Supplied records:
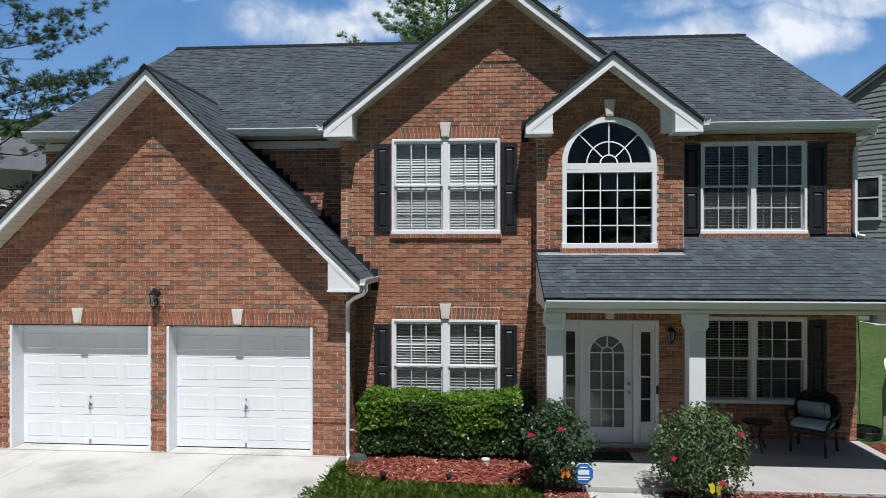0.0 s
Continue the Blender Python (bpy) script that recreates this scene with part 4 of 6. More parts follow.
part("porch_ceiling", Geo().box(PX0 + 0.04, PX1 - 0.02, PE_Y + 0.04, YE, 2.505, 2.52).box(3.12, PX1 - 0.02, YE, YR, 2.505, 2.52), SOFFIT, porch_roof, "cream porch ceiling")
g = Geo().extrude([(PX0 + 0.01, PE_Y + 0.02, 2.50), (PX0 + 0.01, PE_Y + 0.02, PE_Z - 0.07), (PX0 + 0.01, YE, porch_z(YE) - 0.08), (PX0 + 0.01, YE, 2.50)], (0.025, 0, 0))
part("porch_gable_board", g, WHITE, porch_roof)
for cx in (0.895, 2.875, 6.22):
    g = Geo()
    y0, y1 = 9.385, 9.615
    g.cbox(cx - 0.115, cx + 0.115, y0, y1, 0.03, 2.30, 0.008)
    g.add([(cx - 0.115, y0, 2.20), (cx + 0.115, y0, 2.20), (cx + 0.115, y1, 2.20), (cx - 0.115, y1, 2.20), (cx - 0.15, y0 - 0.03, 2.27), (cx + 0.15, y0 - 0.03, 2.27), (cx + 0.15, y1 + 0.03, 2.27), (cx - 0.15, y1 + 0.03, 2.27)],
          [(0, 1, 5, 4), (1, 2, 6, 5), (2, 3, 7, 6), (3, 0, 4, 7)])
    g.cbox(cx - 0.15, cx + 0.15, y0 - 0.03, y1 + 0.03, 2.27, 2.44, 0.006)
    g.cbox(cx - 0.135, cx + 0.135, y0 - 0.02, y1 + 0.02, 0.03, 0.17, 0.008)
    part("porch_column", g, WHITE, house, "square white porch column")


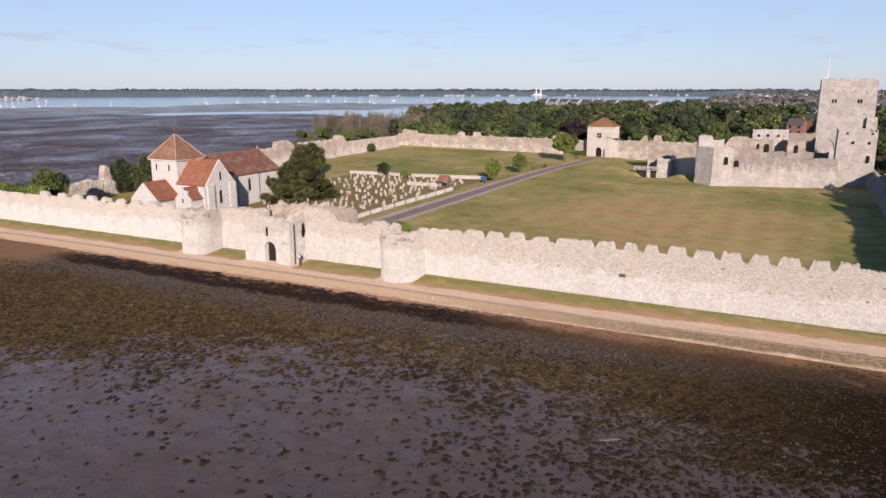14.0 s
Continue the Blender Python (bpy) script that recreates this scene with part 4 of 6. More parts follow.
def church():
    c = thing("church", "Norman parish church of pale limewashed rubble with red tiled roofs", "church")
    zb = 0.2
    tx0, tx1, ty0, ty1 = -52.9, -44.95, 19.5, 27.25
    tower = part("tower", box(tx0, tx1, ty0, ty1, zb, 13.15, 0.04), c, RENDER, "square central tower of pale rubble")
    ax, ay, az = (tx0 + tx1) / 2, (ty0 + ty1) / 2, 18.5
    e0, e1, e2, e3 = (tx0 - 0.45, ty0 - 0.45, 13.15), (tx1 + 0.45, ty0 - 0.45, 13.15), (tx1 + 0.45, ty1 + 0.45, 13.15), (tx0 - 0.45, ty1 + 0.45, 13.15)
    top = (ax, ay, az)
    hips = joined([slope(p, q, (ax + 0.03 * (q[0] - p[0]) / 8, ay + 0.03 * (q[1] - p[1]) / 8, az), (ax - 0.03 * (q[0] - p[0]) / 8, ay - 0.03 * (q[1] - p[1]) / 8, az), 0.05, 14, 22, 0.0) for p, q in ((e0, e1), (e1, e2), (e2, e3), (e3, e0))])
    roof = part("roof", hips, c, TILE_TOWER, "pyramid roof of weathered orange-brown tiles")
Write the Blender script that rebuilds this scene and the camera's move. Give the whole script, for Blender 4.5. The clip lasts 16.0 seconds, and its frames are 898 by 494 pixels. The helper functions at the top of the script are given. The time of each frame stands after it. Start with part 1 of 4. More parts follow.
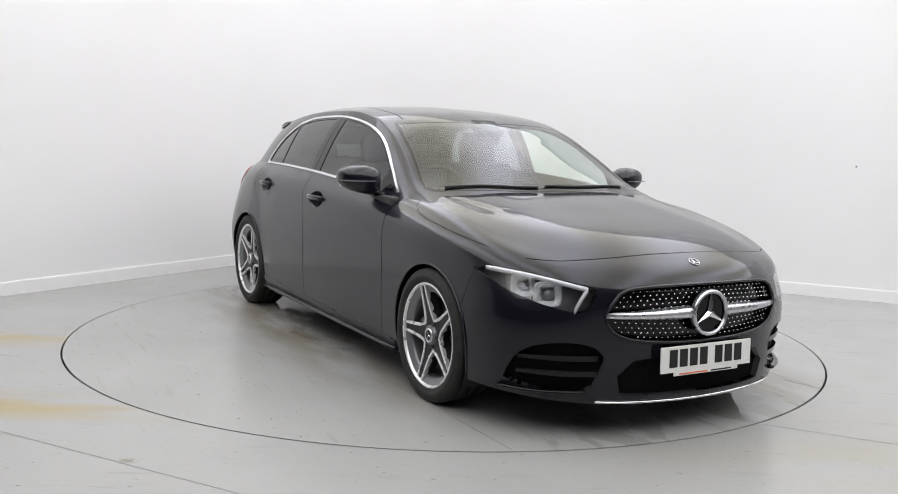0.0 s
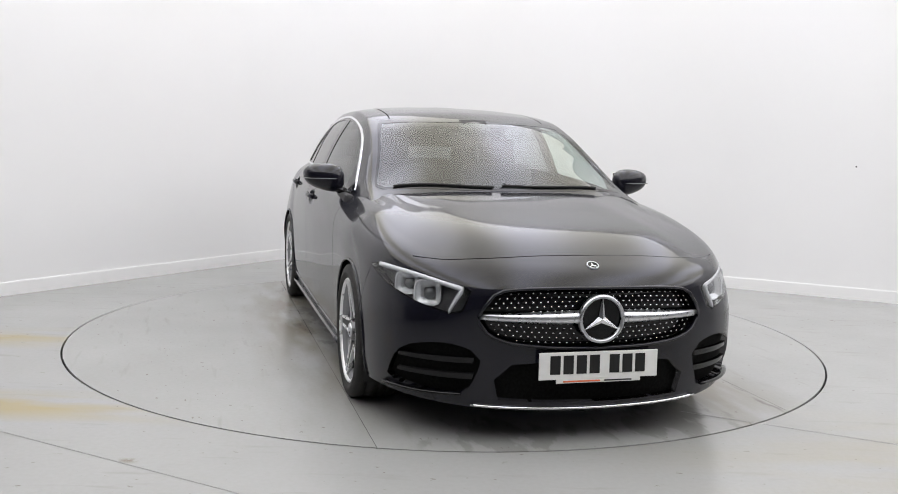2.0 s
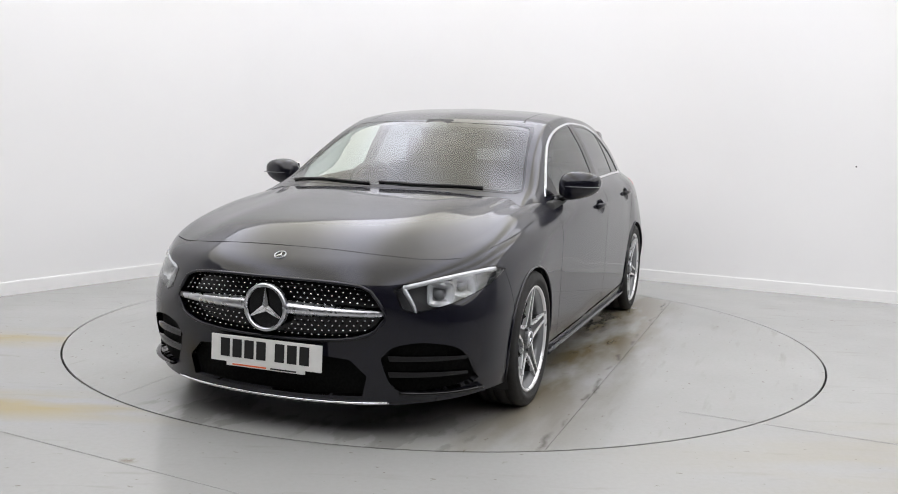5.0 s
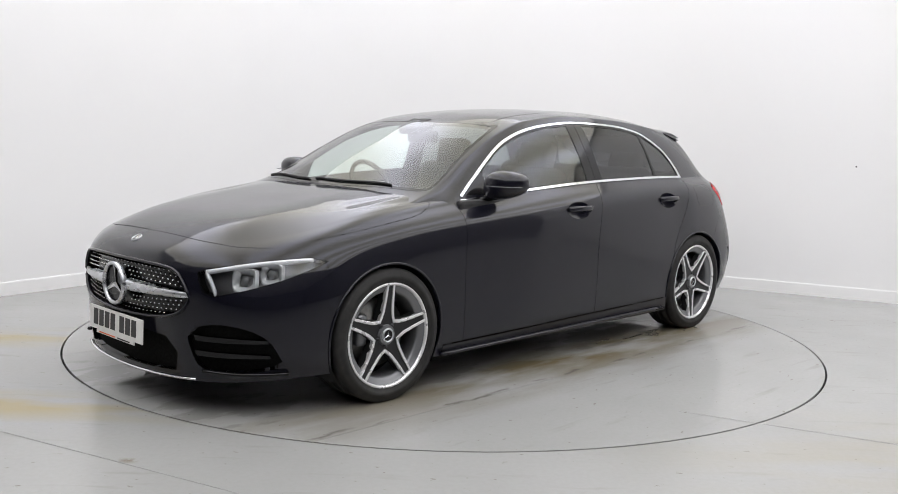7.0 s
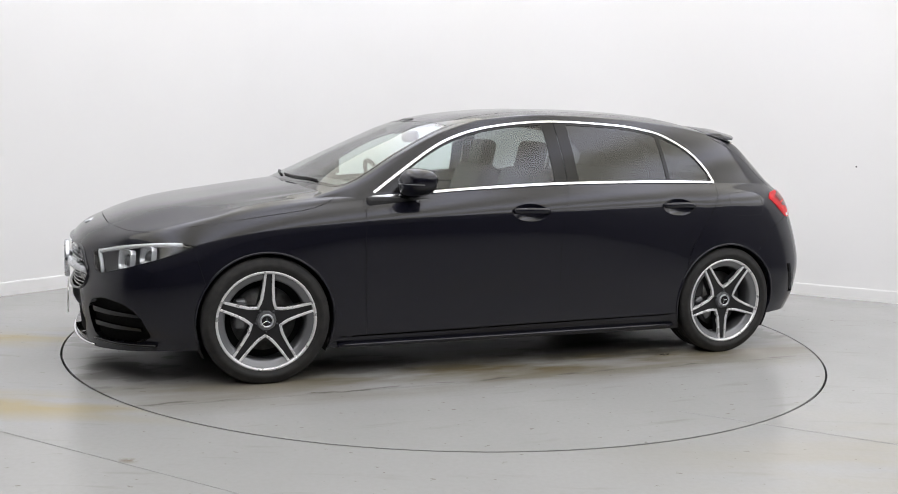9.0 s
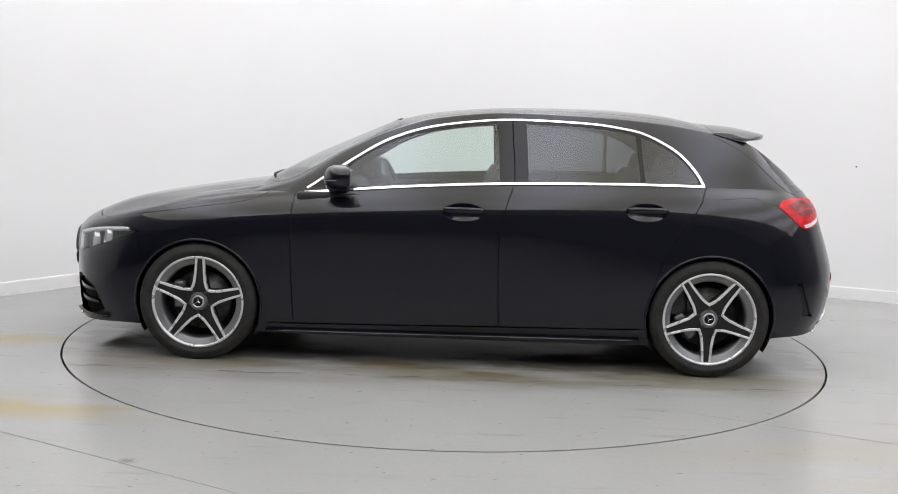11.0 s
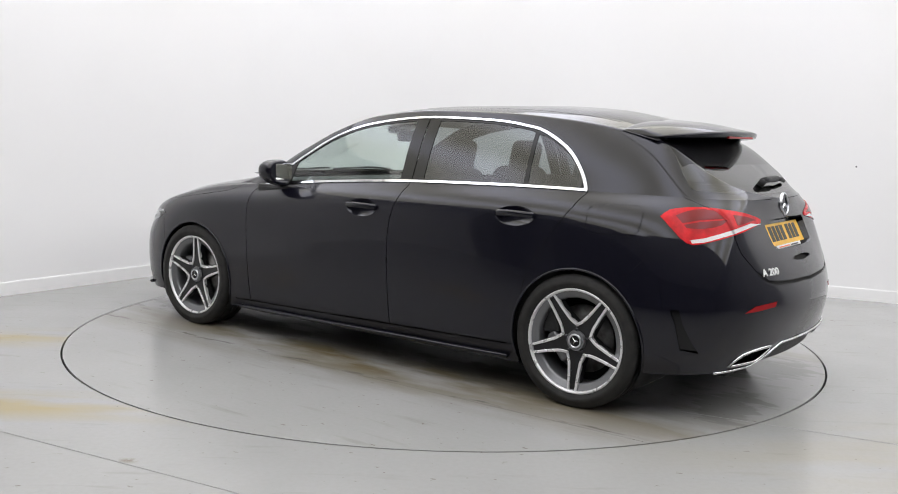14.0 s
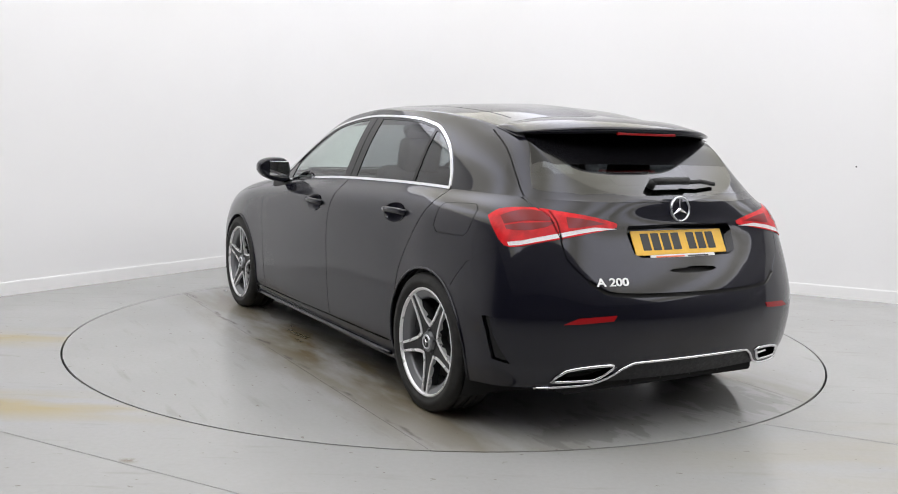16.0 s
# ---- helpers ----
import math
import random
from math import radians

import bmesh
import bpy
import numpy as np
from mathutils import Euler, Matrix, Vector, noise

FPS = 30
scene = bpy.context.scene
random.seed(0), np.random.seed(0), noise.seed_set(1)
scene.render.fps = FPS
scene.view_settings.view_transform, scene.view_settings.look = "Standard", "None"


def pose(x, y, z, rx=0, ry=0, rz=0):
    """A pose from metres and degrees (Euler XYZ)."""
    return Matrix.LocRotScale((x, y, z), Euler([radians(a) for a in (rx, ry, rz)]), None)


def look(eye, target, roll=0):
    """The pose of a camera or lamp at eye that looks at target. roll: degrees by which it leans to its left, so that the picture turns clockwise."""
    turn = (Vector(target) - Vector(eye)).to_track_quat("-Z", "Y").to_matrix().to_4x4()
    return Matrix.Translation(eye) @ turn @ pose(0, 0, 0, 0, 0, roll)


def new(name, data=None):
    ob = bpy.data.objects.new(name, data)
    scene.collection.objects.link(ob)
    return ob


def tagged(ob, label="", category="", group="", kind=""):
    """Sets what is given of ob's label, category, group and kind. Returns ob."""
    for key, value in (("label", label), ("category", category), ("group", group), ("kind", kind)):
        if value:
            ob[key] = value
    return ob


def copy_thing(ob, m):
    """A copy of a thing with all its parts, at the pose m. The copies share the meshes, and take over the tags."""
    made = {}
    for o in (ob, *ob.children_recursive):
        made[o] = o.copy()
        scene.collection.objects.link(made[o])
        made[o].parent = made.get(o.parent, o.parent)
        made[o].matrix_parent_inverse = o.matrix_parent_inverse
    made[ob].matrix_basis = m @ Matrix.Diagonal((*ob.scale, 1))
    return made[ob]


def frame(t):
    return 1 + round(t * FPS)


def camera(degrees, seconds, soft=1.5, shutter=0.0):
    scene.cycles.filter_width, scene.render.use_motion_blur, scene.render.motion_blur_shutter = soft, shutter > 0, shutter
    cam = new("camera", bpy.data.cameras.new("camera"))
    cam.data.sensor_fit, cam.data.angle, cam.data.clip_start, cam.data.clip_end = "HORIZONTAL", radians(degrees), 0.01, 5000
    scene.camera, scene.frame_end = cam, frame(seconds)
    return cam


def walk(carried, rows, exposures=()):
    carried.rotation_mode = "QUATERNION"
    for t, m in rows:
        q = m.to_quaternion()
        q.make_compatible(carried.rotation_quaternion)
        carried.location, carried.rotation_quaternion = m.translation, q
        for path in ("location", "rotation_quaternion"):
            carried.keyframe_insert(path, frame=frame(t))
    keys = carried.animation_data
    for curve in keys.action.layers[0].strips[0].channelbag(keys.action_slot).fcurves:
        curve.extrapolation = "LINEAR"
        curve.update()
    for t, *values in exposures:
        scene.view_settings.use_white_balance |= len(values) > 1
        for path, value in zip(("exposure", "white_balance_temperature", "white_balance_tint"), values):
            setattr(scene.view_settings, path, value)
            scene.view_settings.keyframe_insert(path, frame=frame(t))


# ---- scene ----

Written problem: Without including any pictures, please restate all the records exactly.

Solution to this task:
0.0 s
Continue the Blender Python (bpy) script that recreates this scene with part 4 of 6. More parts follow.
part("porch_ceiling", Geo().box(PX0 + 0.04, PX1 - 0.02, PE_Y + 0.04, YE, 2.505, 2.52).box(3.12, PX1 - 0.02, YE, YR, 2.505, 2.52), SOFFIT, porch_roof, "cream porch ceiling")
g = Geo().extrude([(PX0 + 0.01, PE_Y + 0.02, 2.50), (PX0 + 0.01, PE_Y + 0.02, PE_Z - 0.07), (PX0 + 0.01, YE, porch_z(YE) - 0.08), (PX0 + 0.01, YE, 2.50)], (0.025, 0, 0))
part("porch_gable_board", g, WHITE, porch_roof)
for cx in (0.895, 2.875, 6.22):
    g = Geo()
    y0, y1 = 9.385, 9.615
    g.cbox(cx - 0.115, cx + 0.115, y0, y1, 0.03, 2.30, 0.008)
    g.add([(cx - 0.115, y0, 2.20), (cx + 0.115, y0, 2.20), (cx + 0.115, y1, 2.20), (cx - 0.115, y1, 2.20), (cx - 0.15, y0 - 0.03, 2.27), (cx + 0.15, y0 - 0.03, 2.27), (cx + 0.15, y1 + 0.03, 2.27), (cx - 0.15, y1 + 0.03, 2.27)],
          [(0, 1, 5, 4), (1, 2, 6, 5), (2, 3, 7, 6), (3, 0, 4, 7)])
    g.cbox(cx - 0.15, cx + 0.15, y0 - 0.03, y1 + 0.03, 2.27, 2.44, 0.006)
    g.cbox(cx - 0.135, cx + 0.135, y0 - 0.02, y1 + 0.02, 0.03, 0.17, 0.008)
    part("porch_column", g, WHITE, house, "square white porch column")


14.0 s
Continue the Blender Python (bpy) script that recreates this scene with part 4 of 6. More parts follow.
def church():
    c = thing("church", "Norman parish church of pale limewashed rubble with red tiled roofs", "church")
    zb = 0.2
    tx0, tx1, ty0, ty1 = -52.9, -44.95, 19.5, 27.25
    tower = part("tower", box(tx0, tx1, ty0, ty1, zb, 13.15, 0.04), c, RENDER, "square central tower of pale rubble")
    ax, ay, az = (tx0 + tx1) / 2, (ty0 + ty1) / 2, 18.5
    e0, e1, e2, e3 = (tx0 - 0.45, ty0 - 0.45, 13.15), (tx1 + 0.45, ty0 - 0.45, 13.15), (tx1 + 0.45, ty1 + 0.45, 13.15), (tx0 - 0.45, ty1 + 0.45, 13.15)
    top = (ax, ay, az)
    hips = joined([slope(p, q, (ax + 0.03 * (q[0] - p[0]) / 8, ay + 0.03 * (q[1] - p[1]) / 8, az), (ax - 0.03 * (q[0] - p[0]) / 8, ay - 0.03 * (q[1] - p[1]) / 8, az), 0.05, 14, 22, 0.0) for p, q in ((e0, e1), (e1, e2), (e2, e3), (e3, e0))])
    roof = part("roof", hips, c, TILE_TOWER, "pyramid roof of weathered orange-brown tiles")
Write the Blender script that rebuilds this scene and the camera's move. Give the whole script, for Blender 4.5. The clip lasts 16.0 seconds, and its frames are 898 by 494 pixels. The helper functions at the top of the script are given. The time of each frame stands after it. Start with part 1 of 4. More parts follow.
0.0 s
2.0 s
5.0 s
7.0 s
9.0 s
11.0 s
14.0 s
16.0 s
# ---- helpers ----
import math
import random
from math import radians

import bmesh
import bpy
import numpy as np
from mathutils import Euler, Matrix, Vector, noise

FPS = 30
scene = bpy.context.scene
random.seed(0), np.random.seed(0), noise.seed_set(1)
scene.render.fps = FPS
scene.view_settings.view_transform, scene.view_settings.look = "Standard", "None"


def pose(x, y, z, rx=0, ry=0, rz=0):
    """A pose from metres and degrees (Euler XYZ)."""
    return Matrix.LocRotScale((x, y, z), Euler([radians(a) for a in (rx, ry, rz)]), None)


def look(eye, target, roll=0):
    """The pose of a camera or lamp at eye that looks at target. roll: degrees by which it leans to its left, so that the picture turns clockwise."""
    turn = (Vector(target) - Vector(eye)).to_track_quat("-Z", "Y").to_matrix().to_4x4()
    return Matrix.Translation(eye) @ turn @ pose(0, 0, 0, 0, 0, roll)


def new(name, data=None):
    ob = bpy.data.objects.new(name, data)
    scene.collection.objects.link(ob)
    return ob


def tagged(ob, label="", category="", group="", kind=""):
    """Sets what is given of ob's label, category, group and kind. Returns ob."""
    for key, value in (("label", label), ("category", category), ("group", group), ("kind", kind)):
        if value:
            ob[key] = value
    return ob


def copy_thing(ob, m):
    """A copy of a thing with all its parts, at the pose m. The copies share the meshes, and take over the tags."""
    made = {}
    for o in (ob, *ob.children_recursive):
        made[o] = o.copy()
        scene.collection.objects.link(made[o])
        made[o].parent = made.get(o.parent, o.parent)
        made[o].matrix_parent_inverse = o.matrix_parent_inverse
    made[ob].matrix_basis = m @ Matrix.Diagonal((*ob.scale, 1))
    return made[ob]


def frame(t):
    return 1 + round(t * FPS)


def camera(degrees, seconds, soft=1.5, shutter=0.0):
    scene.cycles.filter_width, scene.render.use_motion_blur, scene.render.motion_blur_shutter = soft, shutter > 0, shutter
    cam = new("camera", bpy.data.cameras.new("camera"))
    cam.data.sensor_fit, cam.data.angle, cam.data.clip_start, cam.data.clip_end = "HORIZONTAL", radians(degrees), 0.01, 5000
    scene.camera, scene.frame_end = cam, frame(seconds)
    return cam


def walk(carried, rows, exposures=()):
    carried.rotation_mode = "QUATERNION"
    for t, m in rows:
        q = m.to_quaternion()
        q.make_compatible(carried.rotation_quaternion)
        carried.location, carried.rotation_quaternion = m.translation, q
        for path in ("location", "rotation_quaternion"):
            carried.keyframe_insert(path, frame=frame(t))
    keys = carried.animation_data
    for curve in keys.action.layers[0].strips[0].channelbag(keys.action_slot).fcurves:
        curve.extrapolation = "LINEAR"
        curve.update()
    for t, *values in exposures:
        scene.view_settings.use_white_balance |= len(values) > 1
        for path, value in zip(("exposure", "white_balance_temperature", "white_balance_tint"), values):
            setattr(scene.view_settings, path, value)
            scene.view_settings.keyframe_insert(path, frame=frame(t))


# ---- scene ----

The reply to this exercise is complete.